Höcke war angeklagt, weil er im Mai 2021 in Merseburg bei einer Kundgebung „Alles für Deutschland“ sagte und die Staatsanwaltschaft ihm vorwirft, mit Absicht das Motto der Sturmabteilung (SA) der NSDAP genutzt zu haben – der Vorwurf lautet: das Verwenden von Kennzeichen verfassungswidriger und terroristischer Organisationen. Höcke bezeichnet sich als unschuldig.
Viele Leser hielten die „FAZ“-Meldung tatsächlich für eine brandheiße Neuigkeit vom Ausgang des Prozesses, bei dem das Urteil noch lange nicht absehbar war: Richter Stengel fragte sogar während des Prozesstags, ob der „FAZ“-Journalist anwesend sei. Er stellte klar, dass es noch kein Urteil gebe. Es seien ja „zum Glück ein paar Leute hier“, die das bestätigen könnten. Um kurz nach 19 Uhr verkündete er dann: Höcke ist schuldig, verurteilt zu 100 Tagessätzen a 130 Euro.
Staatsanwaltschaft forderte sechs Monate auf Bewährung
Der Prozesstag hatte damit begonnen, dass weitere Beweise gezeigt wurden, Stengel ließ, wie von der Staatsanwaltschaft beantragt, ein Video aus Gera zeigen. Dort hatte Höcke bei einer Kundgebung das Publikum animiert, die Parole „Alles für …“ zu vervollständigen.

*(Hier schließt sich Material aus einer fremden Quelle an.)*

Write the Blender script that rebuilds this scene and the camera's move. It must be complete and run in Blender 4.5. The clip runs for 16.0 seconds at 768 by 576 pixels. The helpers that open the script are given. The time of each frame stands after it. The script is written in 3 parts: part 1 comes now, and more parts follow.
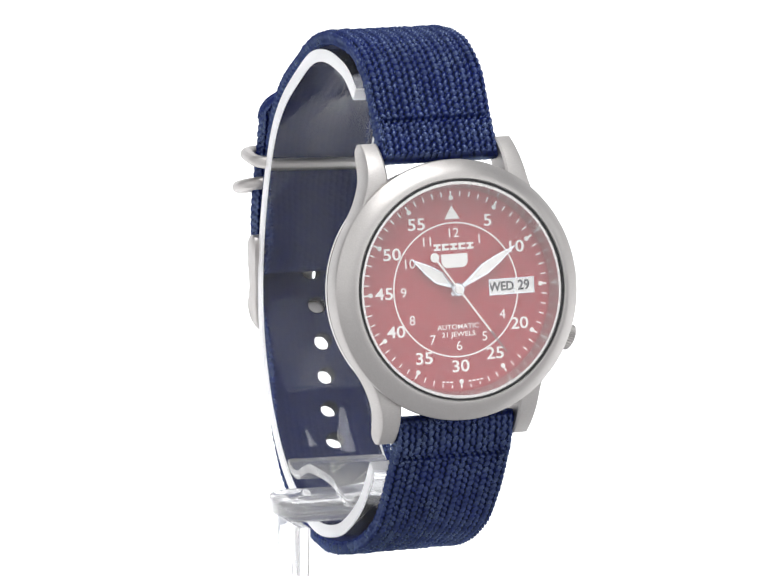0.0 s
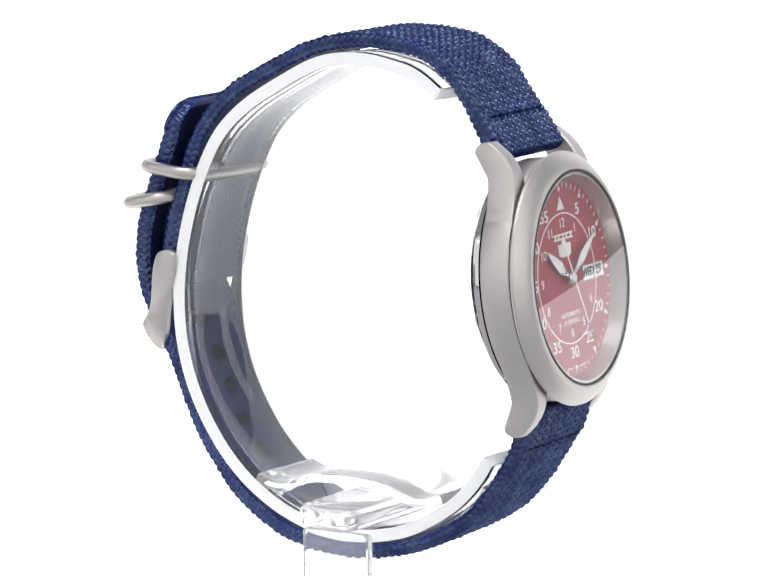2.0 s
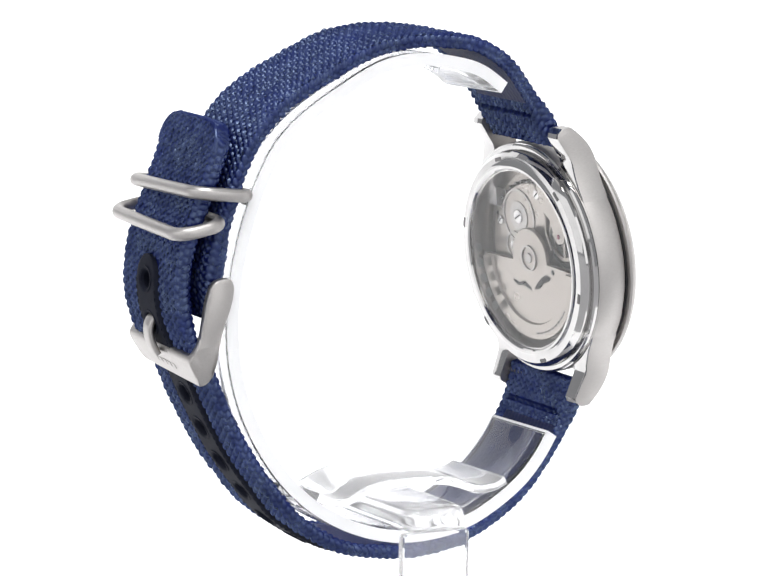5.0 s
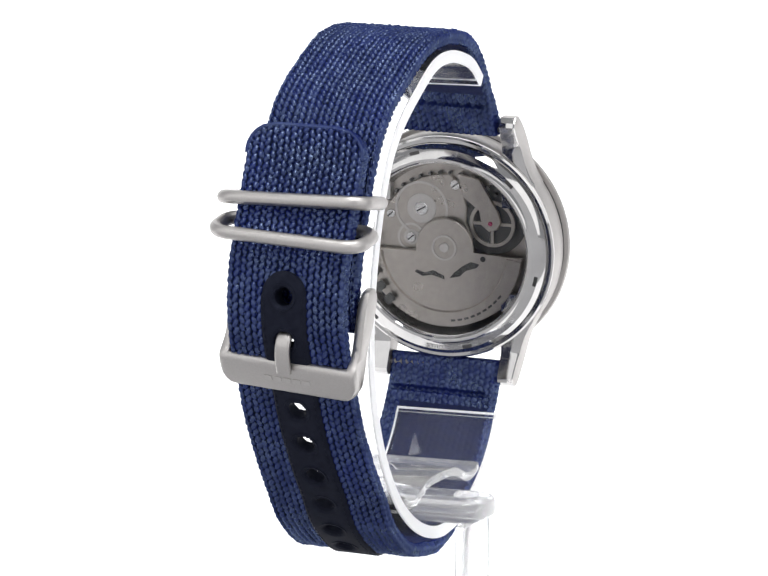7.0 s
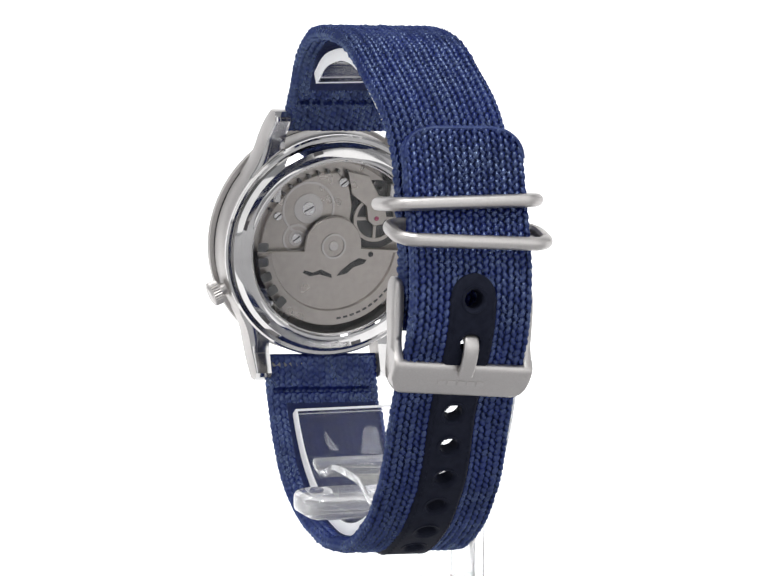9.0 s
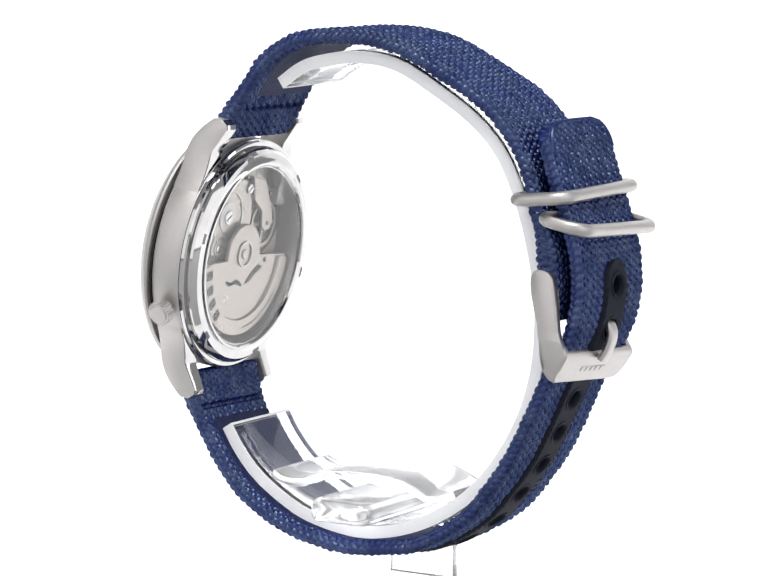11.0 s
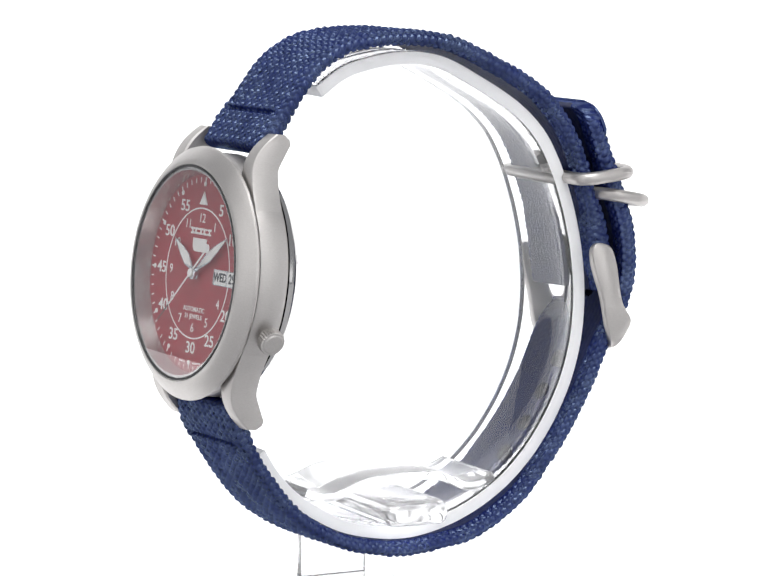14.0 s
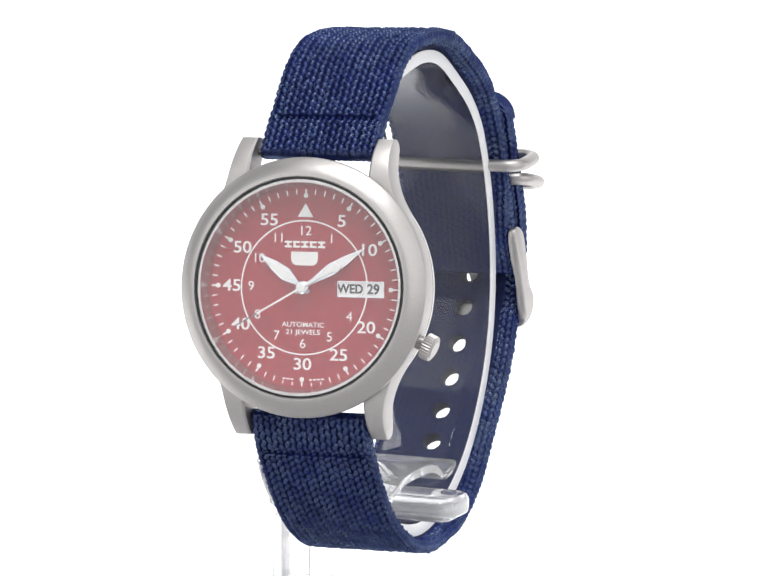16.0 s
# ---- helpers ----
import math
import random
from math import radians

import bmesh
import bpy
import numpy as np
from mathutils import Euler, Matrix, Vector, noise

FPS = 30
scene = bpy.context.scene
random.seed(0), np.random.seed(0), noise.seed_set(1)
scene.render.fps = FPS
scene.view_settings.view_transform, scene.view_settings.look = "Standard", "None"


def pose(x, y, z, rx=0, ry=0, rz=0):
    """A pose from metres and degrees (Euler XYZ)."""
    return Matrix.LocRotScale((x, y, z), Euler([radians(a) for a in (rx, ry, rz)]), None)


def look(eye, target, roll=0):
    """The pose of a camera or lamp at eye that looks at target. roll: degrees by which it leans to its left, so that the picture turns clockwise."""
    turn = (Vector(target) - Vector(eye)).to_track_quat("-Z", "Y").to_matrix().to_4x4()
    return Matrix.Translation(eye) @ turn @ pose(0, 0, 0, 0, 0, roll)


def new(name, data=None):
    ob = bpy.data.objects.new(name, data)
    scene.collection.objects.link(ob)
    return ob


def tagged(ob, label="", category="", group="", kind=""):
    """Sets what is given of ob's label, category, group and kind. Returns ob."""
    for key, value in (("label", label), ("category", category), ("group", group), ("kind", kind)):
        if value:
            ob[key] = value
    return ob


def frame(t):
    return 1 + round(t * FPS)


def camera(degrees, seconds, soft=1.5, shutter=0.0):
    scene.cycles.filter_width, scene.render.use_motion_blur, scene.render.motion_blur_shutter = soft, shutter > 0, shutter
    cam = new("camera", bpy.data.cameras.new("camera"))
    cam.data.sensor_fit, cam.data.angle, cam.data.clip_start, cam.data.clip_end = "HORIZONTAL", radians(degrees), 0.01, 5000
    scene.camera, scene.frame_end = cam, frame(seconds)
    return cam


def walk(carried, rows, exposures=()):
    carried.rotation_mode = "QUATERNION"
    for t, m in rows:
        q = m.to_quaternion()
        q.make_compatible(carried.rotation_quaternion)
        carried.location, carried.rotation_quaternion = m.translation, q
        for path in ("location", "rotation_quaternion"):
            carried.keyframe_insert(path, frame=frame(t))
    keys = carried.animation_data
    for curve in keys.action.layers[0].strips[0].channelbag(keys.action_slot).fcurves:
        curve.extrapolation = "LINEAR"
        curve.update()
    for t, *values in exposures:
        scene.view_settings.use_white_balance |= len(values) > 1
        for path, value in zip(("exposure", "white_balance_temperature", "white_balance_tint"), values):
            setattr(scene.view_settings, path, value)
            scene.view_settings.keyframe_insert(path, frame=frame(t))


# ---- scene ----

Die Verteidigung ließ noch den Historiker Karlheinz Weißmann als „sachverständigen Zeugen“ befragen. Der langjährige Kopf des vom Verfassungsschutz beobachteten und gerade aufgelösten „Instituts für Staatspolitik“ in Schnellroda sollte belegen, dass „Alles für Deutschland“ keine zentrale NS-Parole war. Nach einer Mittagspause bis 14.30 Uhr wurde die Verhandlung fortgesetzt.
Die Anklage forderte sechs Monate Haft auf Bewährung und eine Geldauflage von 10.000 Euro an Aussteigerprogramme oder Demokratieprojekte. Die Verteidigung forderte einen Freispruch und beklagte, mit dem Prozess finde eine „Kriminalisierung von Sprache“ statt, „Alles für Deutschland“ sei nur „Ausdruck heißer Liebe zum eigenen Land“.
Höcke hatte sich für ein letztes Wort, das ihm als Angeklagter zusteht, offenbar Notizen gemacht, die ein Fotograf ablichtete. Am vorletzten Prozesstag hatte ihn das Gericht noch davor gewarnt, offen herumliegende Dokumente könnten fotografiert werden.